**Problem details**
Extract the full listing verbatim and drop any pictures from your copy.

#### Supplied records ####

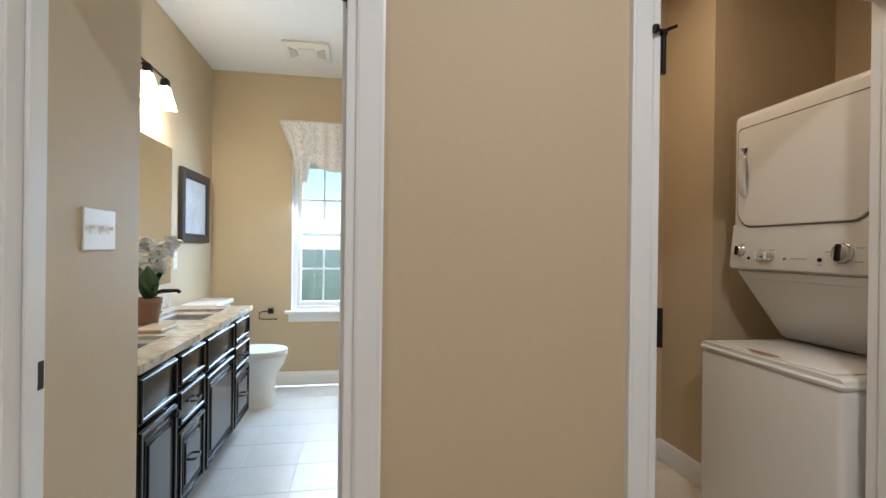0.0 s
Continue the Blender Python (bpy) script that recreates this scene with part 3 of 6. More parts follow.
def downlight(x, y):
    d = thing("downlight", pose(x, y, 2.74), "round white recessed ceiling downlight, switched on; hall and closet ones added unseen", "downlight", "ceiling downlights")
    part("trim_ring", lathe([(0.050, -0.002), (0.078, -0.003), (0.082, -0.0005), (0.050, -0.0005)], 32, False), TRIM, d, smooth=True)
    part("lens", lathe([(0.0, -0.0015), (0.050, -0.0015)], 24, False), GLOW, d, "glowing lens")


# fittings in the hall and closet are unseen additions at their fill lamps
for lx, ly in DOWNLIGHTS + HALL_FILLS + [LAUNDRY_LIGHT, CLOSET_FILL, BATH2_LIGHT]:
    downlight(lx, ly)


def sprinkler(x, y, z):
    s = thing("sprinkler_head", pose(x, y, z), "small white ceiling sprinkler head", "sprinkler", "ceiling sprinklers")
    part("rosette", lathe([(0.0, -0.006), (0.022, -0.005), (0.028, 0.0)], 20), TRIM, s, smooth=True)
    part("nozzle", lathe([(0.011, -0.034), (0.013, -0.032), (0.005, -0.028), (0.006, -0.006)], 14), TRIM, s, smooth=True)


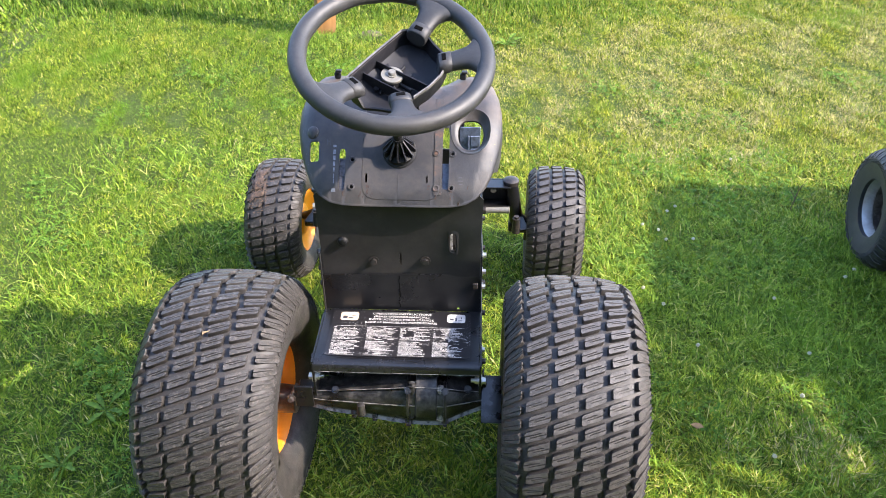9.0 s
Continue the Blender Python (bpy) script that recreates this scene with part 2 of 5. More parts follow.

####

**Finished answer**
0.0 s
Continue the Blender Python (bpy) script that recreates this scene with part 3 of 6. More parts follow.
def downlight(x, y):
    d = thing("downlight", pose(x, y, 2.74), "round white recessed ceiling downlight, switched on; hall and closet ones added unseen", "downlight", "ceiling downlights")
    part("trim_ring", lathe([(0.050, -0.002), (0.078, -0.003), (0.082, -0.0005), (0.050, -0.0005)], 32, False), TRIM, d, smooth=True)
    part("lens", lathe([(0.0, -0.0015), (0.050, -0.0015)], 24, False), GLOW, d, "glowing lens")


# fittings in the hall and closet are unseen additions at their fill lamps
for lx, ly in DOWNLIGHTS + HALL_FILLS + [LAUNDRY_LIGHT, CLOSET_FILL, BATH2_LIGHT]:
    downlight(lx, ly)


def sprinkler(x, y, z):
    s = thing("sprinkler_head", pose(x, y, z), "small white ceiling sprinkler head", "sprinkler", "ceiling sprinklers")
    part("rosette", lathe([(0.0, -0.006), (0.022, -0.005), (0.028, 0.0)], 20), TRIM, s, smooth=True)
    part("nozzle", lathe([(0.011, -0.034), (0.013, -0.032), (0.005, -0.028), (0.006, -0.006)], 14), TRIM, s, smooth=True)


9.0 s
Continue the Blender Python (bpy) script that recreates this scene with part 2 of 5. More parts follow.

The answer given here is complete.